A rotary-type irrigation sprinkler commonly includes a rotatable turret mounted at an upper end of a lower stationary body or other fixed assembly. The turret includes one or more nozzles for distributing water and is commonly rotated through an adjustable arcuate water distribution pattern to provide irrigation over a ground surface area. Rotary sprinklers generally include a drive system, which may include a water-driven motor, to transfer energy of the incoming water into a source of power to rotate the turret. One common mechanism for the motor employs a water-driven turbine and a gear train or gear reduction system to convert a high-speed rotation of the water-driven turbine into relatively low-speed turret rotation. During normal operation, the flow of incoming water into the sprinkler rotates the turbine at a relatively high rotational speed due to the velocity and pressure of the water stream. Then, the gear reduction system converts the relatively high rotational speed of the turbine to a lower rotational speed used to rotate the turret. The gear reduction system commonly includes a number of selected interconnecting gears configured to step down the rotational speed through various gearing ratios. The turret then rotates to distribute water outwardly from the sprinkler nozzles over surrounding terrain in an arcuate pattern.
The most convenient placement for these water-driven motors is usually in the lower stationary portion of the sprinkler assembly, which is upstream of the turret and nozzle. The stationary portion of the sprinkler generally provides the most space to receive the motor and other components of the drive assembly, as the inside of this stationary portion is large enough to hold both the turbine and other gear-reduction components. In this position, however, the entire drive motor and gear train system is located within the water flow path and, therefore, potentially exposed to any dirt or debris in the water, which may work its way into the individual gearing components. Dirt lodged in the gear train and reduction system can damage and limit the useful life of the gearing mechanisms.

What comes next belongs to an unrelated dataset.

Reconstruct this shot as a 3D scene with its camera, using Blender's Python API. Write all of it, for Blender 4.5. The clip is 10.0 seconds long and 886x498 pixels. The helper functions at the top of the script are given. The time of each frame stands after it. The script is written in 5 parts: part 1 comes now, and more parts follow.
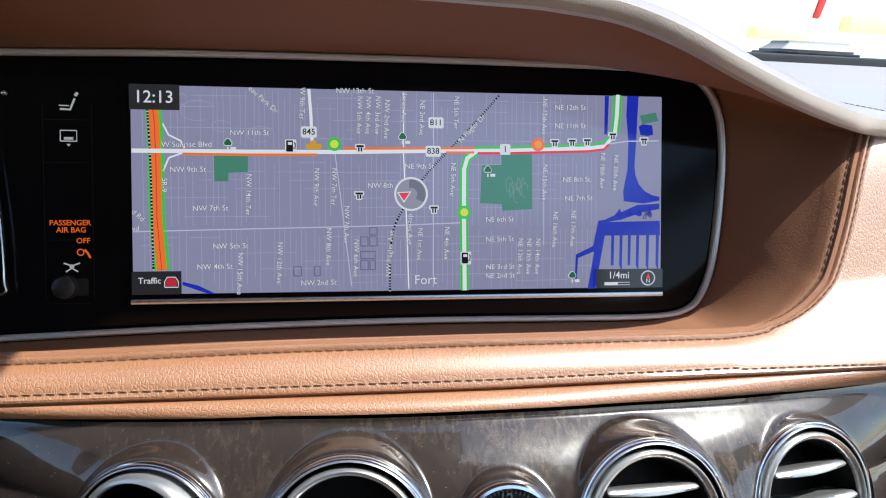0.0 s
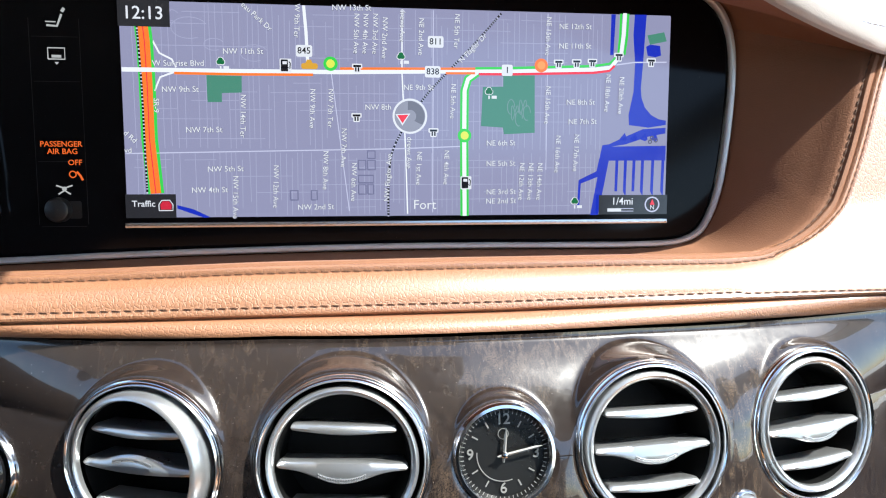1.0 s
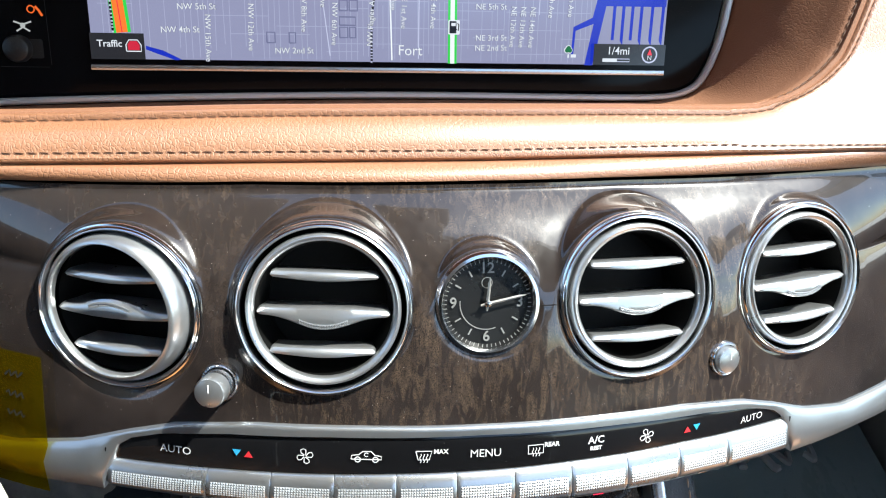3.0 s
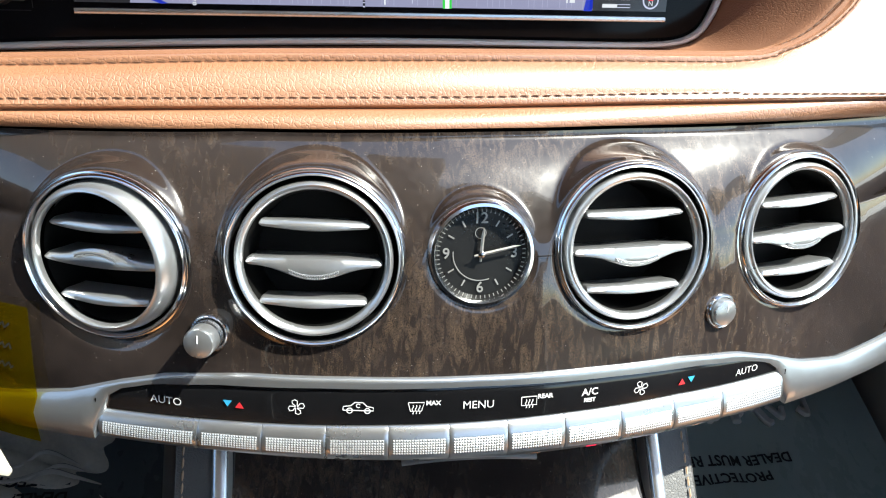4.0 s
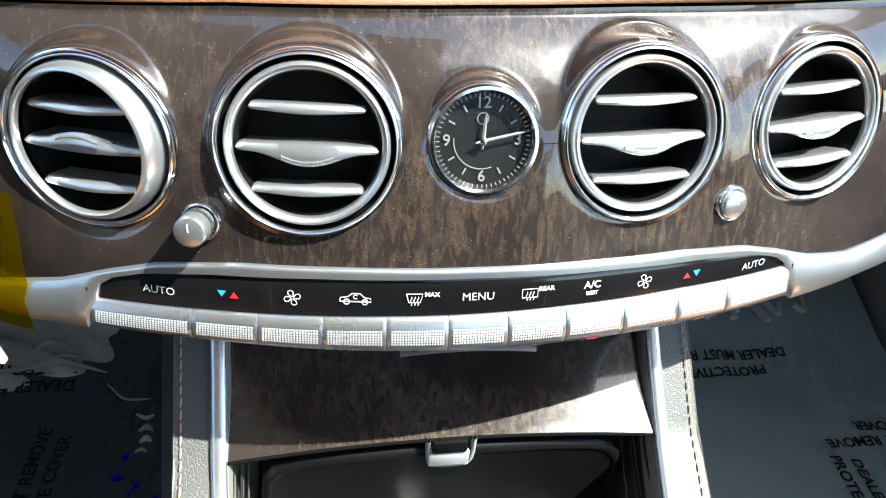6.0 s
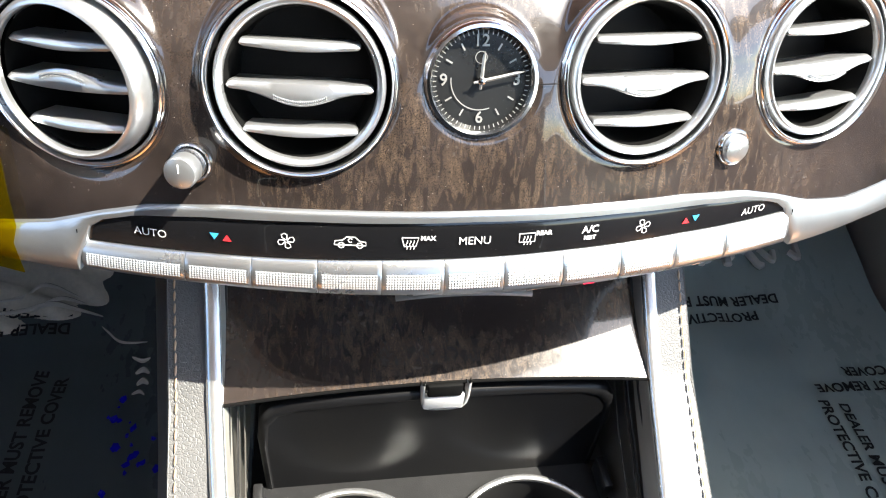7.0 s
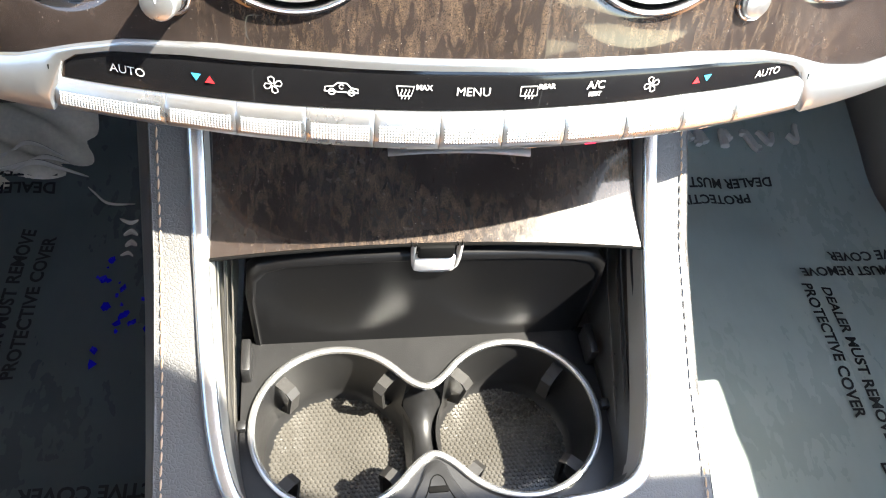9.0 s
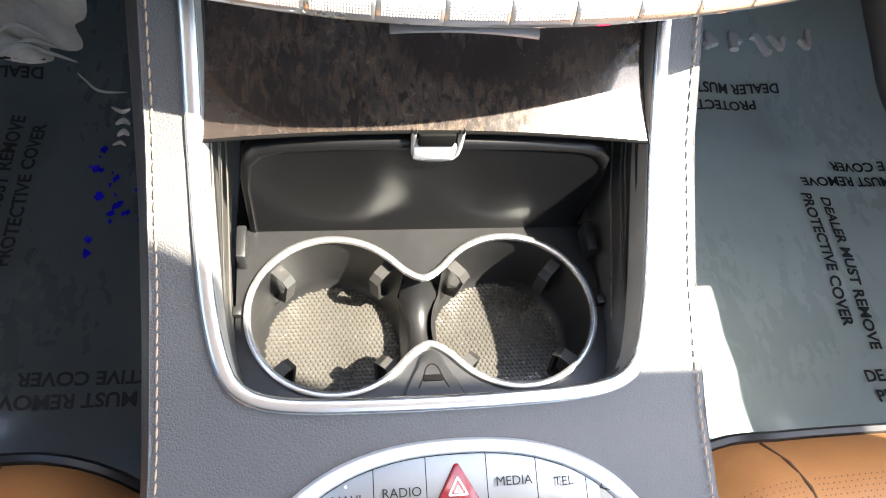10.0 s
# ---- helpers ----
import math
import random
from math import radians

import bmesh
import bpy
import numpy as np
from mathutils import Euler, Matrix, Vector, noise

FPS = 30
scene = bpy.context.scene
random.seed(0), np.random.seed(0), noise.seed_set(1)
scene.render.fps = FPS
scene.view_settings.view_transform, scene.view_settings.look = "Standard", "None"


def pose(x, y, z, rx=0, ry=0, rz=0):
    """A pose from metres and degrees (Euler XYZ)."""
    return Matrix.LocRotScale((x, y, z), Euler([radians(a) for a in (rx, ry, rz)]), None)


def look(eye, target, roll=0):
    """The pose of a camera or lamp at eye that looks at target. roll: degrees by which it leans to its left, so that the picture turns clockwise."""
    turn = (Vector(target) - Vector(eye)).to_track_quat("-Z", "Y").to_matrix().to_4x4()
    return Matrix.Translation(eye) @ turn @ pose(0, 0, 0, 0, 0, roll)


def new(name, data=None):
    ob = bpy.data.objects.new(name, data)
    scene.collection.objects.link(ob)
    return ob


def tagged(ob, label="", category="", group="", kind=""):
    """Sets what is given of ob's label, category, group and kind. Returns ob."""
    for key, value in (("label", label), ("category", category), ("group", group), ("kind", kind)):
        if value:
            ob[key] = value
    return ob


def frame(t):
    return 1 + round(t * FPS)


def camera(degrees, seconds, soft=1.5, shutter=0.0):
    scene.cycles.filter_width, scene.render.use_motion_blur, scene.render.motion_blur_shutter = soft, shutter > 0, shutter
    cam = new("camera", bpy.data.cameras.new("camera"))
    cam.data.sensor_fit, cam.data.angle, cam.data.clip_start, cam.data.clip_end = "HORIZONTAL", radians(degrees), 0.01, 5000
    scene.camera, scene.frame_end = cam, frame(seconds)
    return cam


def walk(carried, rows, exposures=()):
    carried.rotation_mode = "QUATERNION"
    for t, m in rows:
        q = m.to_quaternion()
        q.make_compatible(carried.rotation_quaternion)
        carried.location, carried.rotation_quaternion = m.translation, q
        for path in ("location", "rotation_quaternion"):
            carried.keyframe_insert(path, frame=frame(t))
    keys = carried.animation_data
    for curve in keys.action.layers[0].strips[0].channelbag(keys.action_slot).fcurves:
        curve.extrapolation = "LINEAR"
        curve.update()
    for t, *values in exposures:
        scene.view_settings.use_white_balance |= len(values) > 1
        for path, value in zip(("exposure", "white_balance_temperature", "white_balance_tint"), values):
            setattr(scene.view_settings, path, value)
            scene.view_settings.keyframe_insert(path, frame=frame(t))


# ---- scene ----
# ---- camera ----
cam = camera(60.5, 10.0, soft=1.1)
PATH = [
    (0.0, -0.0704, 0.0001, 0.9501, 75.20, -2.82, -8.02),
    (0.5, -0.0669, 0.0024, 0.9434, 73.08, -2.84, -7.62),
    (1.0, -0.0653, 0.0039, 0.9385, 70.91, -2.86, -7.48),
    (1.5, -0.0634, 0.0065, 0.9334, 68.21, -3.01, -7.44),
    (2.0, -0.0632, 0.0083, 0.9288, 65.71, -3.43, -7.77),
    (2.5, -0.0632, 0.0090, 0.9266, 63.44, -3.76, -7.98),
    (4.0, -0.0593, 0.0139, 0.9189, 58.15, -4.11, -8.06),
    (4.5, -0.0590, 0.0153, 0.9175, 56.57, -4.16, -8.03),
    (5.0, -0.0604, 0.0196, 0.9168, 53.59, -4.61, -8.15),
    (5.5, -0.0575, 0.0207, 0.9128, 51.82, -4.31, -7.77),
    (7.0, -0.0569, 0.0242, 0.9061, 46.31, -4.87, -7.85),
    (7.5, -0.0582, 0.0250, 0.9032, 43.86, -5.55, -7.88),
    (8.0, -0.0584, 0.0265, 0.8997, 42.05, -5.68, -7.69),
    (8.5, -0.0575, 0.0264, 0.8964, 39.27, -6.02, -7.40),
    (9.0, -0.0566, 0.0256, 0.8915, 37.06, -6.65, -6.90),
    (9.5, -0.0573, 0.0242, 0.8861, 33.18, -7.48, -6.41),
    (9.8, -0.0574, 0.0239, 0.8831, 30.93, -7.69, -6.09),
    (10.0, -0.0574, 0.0239, 0.8811, 29.76, -7.79, -5.78),
]
walk(cam, [(t, pose(x, y, z, a, b, c)) for t, x, y, z, a, b, c in PATH], exposures=[(0.0, 1.02, 6300, 4), (0.6, 1.45, 6250, 4), (1.0, 1.49, 6250, 4), (2.5, 1.5, 6200, 2), (4.5, 1.58, 6500, 1), (5.5, 1.79, 6250, -1), (7.0, 2.38, 6800, 6), (8.0, 2.65, 6850, 6), (9.0, 2.99, 7000, 6), (10.0, 3.21, 7150, 7)])

# ---- light ----
TO_SUN = Vector((0.60, -0.24, 1.0)).normalized()
world = bpy.data.worlds.new("daylight")
scene.world = world
world.use_nodes = True
sky = world.node_tree.nodes.new("ShaderNodeTexSky")
sky.sky_type, sky.sun_disc = "NISHITA", False
sky.sun_elevation = math.asin(TO_SUN.z)
sky.sun_rotation = math.atan2(TO_SUN.x, TO_SUN.y)
world.node_tree.links.new(sky.outputs[0], world.node_tree.nodes["Background"].inputs[0])
world.node_tree.nodes["Background"].inputs[1].default_value = 0.145
sun = new("sun", bpy.data.lights.new("sun", "SUN"))
sun.data.energy, sun.data.angle, sun.data.color = 4.1, radians(0.53), (1.0, 0.95, 0.88)
sun.matrix_world = look(TO_SUN * 20, (0, 0, 0))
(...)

If the turbine or gearing becomes damaged, due to the location of the water-driven motor in the stationary body and upstream of the turret, these units are generally not easily accessed in an installed sprinkler system to perform field repairs. Typically, if a gear train becomes damaged, the entire sprinkler assembly including both the turret and stationary body may need to be replaced because the motor generally cannot be accessed in the sprinkler body as a result of the turret components hindering access.
Electrically-driven motors have also been tried in irrigation sprinklers, but the use of electric motors for sprinklers presents challenges and has several shortcomings. For one, providing an electric motor inside the sprinkler housing within the flow of water poses a risk of water entering the motor, which can result in a short and damage to the motor. Typically, shaft seals or other water tight membranes are required to isolate the motor from the water source. Such seals, however, can fail over time resulting in undesired water leakage into the motor. Moreover, supplying sufficient current to run an electrical motor large enough to rotate an irrigation sprinkler turret often requires an external source of electricity to provide the needed current. In this case, there is the disadvantage of routing electrical wires from the external power source, such as an electrical connection to a home or other building, out to the individual sprinkler heads. With the size and complexity of common irrigation systems, routing electrical wiring to each irrigation head adds undesired complexity to the irrigation system.